「鷲崎健のロレンチーニ便」第55回

鷲崎健のロレンチーニ便

第55回(2021/03/10)


■テーマ「未読」


 未読の話であり、未視聴の話。


 いい年をして読みもしない本を未だにバカスカ買う。
 もちろん購入した瞬間はすぐにでも読もう、と意気込んで買うのだが。だいたい意気込んでる時は読書欲より購買欲のほうが上回っている時なんであれもこれもと手当たり次第買ってしまう。これは文字の空腹状態なんで、結局どれか一冊を読むとあるていど満たされてしまう。

 若くて読書内臓が丈夫だった時は何冊読んでももたれることなどなかったのだが最近はゆっくりじっくりと読まないと消化が追いつかない。なので必然的にいわゆる積ん読本が多くなっていく。数えてはいないが多分百冊くらいか。まあ、この歳の本好きの中では比較的少ない方じゃないかと思う。


 吉村昭がエッセイで「毎日のように書斎にむかっているが、一字も書けない日もある。ただ、じっと椅子に向かっている。あれこれと小説のことを考えているが、書きたいものがわいてこない。私の仕事は机にむかうことで、考えてみると妙な職業である」と書いていて、これは我々読者の側もひょっとして同じではないかと思う。

 読むことよりもその本を買って手に取ること、パラパラとただページをめくること、その行為そのものがすでに読書なのではないか。本との戦いはもう始まっていて、間合いをつめここぞと言う瞬間にヤッと一気に読み斬る。でないと没入出来ない。相撲の仕切り直しのように間合いを計ったけど今じゃない、とまた閉じてしまう本も少なくない。



 ナポレオンの本好きの話はご存知だろうか。およそ三千冊からなる移動図書館とも言うべきものをつくって、各国遠征の軍勢に参加させたと言う。皇帝の好みに合う本を集めるために何百万フランという金額を要したと言うがしかし三千冊である。移動しながら読む量ではないだろう。
 フランス人はそもそも本に対してある種のフェティッシュのようなものを持っていて、「女と馬と本は貸借無用」ということわざもあるほどだ。読むよりもまず買うものであり買って戦場にまで持っていくもの。もちろん読む暇など無い。「だからフランスの本は、読まなくても充分に本の楽しさを満喫出来るように、装丁や文字組みや、用紙や、挿絵や、レイアウトにあれだけ凝った」と自身もかなりの書痴である荒俣宏のエッセイにある。本とは、ある種の人間にとっては読むという機能を超えた美術品なのである。

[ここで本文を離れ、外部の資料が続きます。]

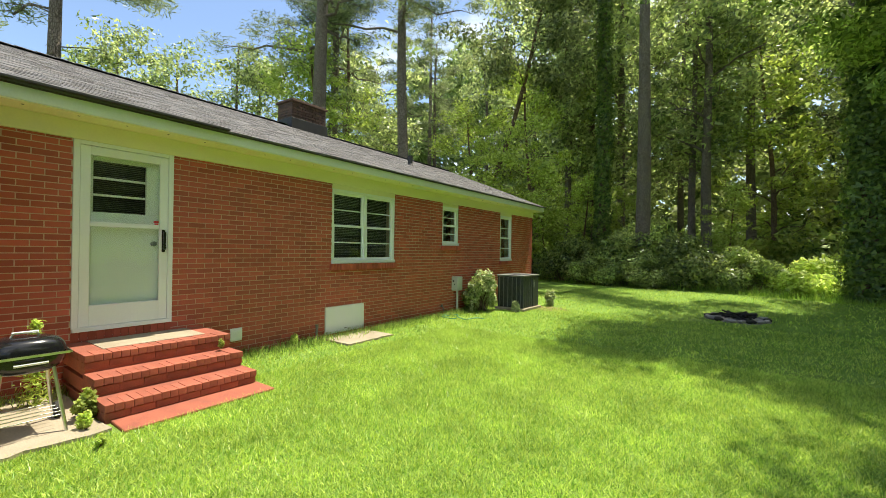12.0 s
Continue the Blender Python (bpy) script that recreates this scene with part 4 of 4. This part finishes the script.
# ---- things by the house ----
def slab(name, x0, x1, y0, y1, z, label, seed):
    """A worn concrete slab with an uneven outline."""
    r = np.random.default_rng(seed)
    bm = bmesh.new()
    ring = []
    for a, b in (((x0, y0), (x1, y0)), ((x1, y0), (x1, y1)), ((x1, y1), (x0, y1)), ((x0, y1), (x0, y0))):
        for k in np.linspace(0, 1, 8, endpoint=False):
            ring.append((a[0] + (b[0] - a[0]) * k + r.normal() * 0.012, a[1] + (b[1] - a[1]) * k + r.normal() * 0.012))
    top = [bm.verts.new((p[0], p[1], z)) for p in ring]
    low = [bm.verts.new((p[0], p[1], -0.05)) for p in ring]
    bm.faces.new(top)
    for i in range(len(ring)):
        j = (i + 1) % len(ring)
        bm.faces.new((low[i], low[j], top[j], top[i]))
    bmesh.ops.recalc_face_normals(bm, faces=bm.faces)
    return tagged(part(name, bm, M_CONCRETE), label, "slab", kind="structure")


slab("concrete_pad", -0.9, 0.7, -1.83, -0.86, 0.03, "worn concrete pad beside the steps", 1)
slab("hatch_slab", -0.88, -0.12, 2.5, 3.53, 0.03, "sunlit concrete slab below the hatch", 2)
slab("wing_slab", 0.08, 1.04, -4.93, -4.2, 0.03, "concrete slab below the boarded doorway", 3)

# kettle-style grill on four legs
grill = empty("charcoal_grill", (0.25, -1.3, 0.03), "black enamel charcoal grill on bright metal legs", "grill")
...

 先日ラジオトークで「かつ丼がうまいかまずいか」という話になった。まずくはないが、ひとくち食べる前に想像していた美味さを超えることがあまり無いという話になり、つけ麺やカルボナーラなどもその類である、という展開になった。

 もちろん個人差のある話ではあるし偏見を一種のエンタメとして楽しんだ会話ではあるが、この感覚は食べ物に限らずあらゆるものにあるはずである。タイトルと装丁と簡単なあらすじを見て脳内に広がったイメージを超える読書体験と言うのはじつはそう多くはない。
 本屋のレジに持っていくまでに想像したワクワクが実食した物語より美味であることは往々にしてある。ゆにばーすの川瀬名人の特技は「読んで無い本の帯を軽く見ただけでA4二枚の原稿用紙に感想を書ける」なんだそうでこれをすごいと感じるか否かは置いておいて「分かる」とは大いに思う。

 SFとミステリーはあらすじだけを読んだ方が面白いと言ったのは誰だったろうか。カート・ヴォネガットは自信の小説の中にキルゴア・トラウトという小説家を登場させていて、彼が書いた小説のあらすじを随所に書いてくれるのだがこれが滅法面白く、読んでみたいと強く思わせる。同じく森博嗣の「ミステリー案内」も古今のミステリーのレコメンドブックだが、要約と説明それ自体が小説のようで美しい。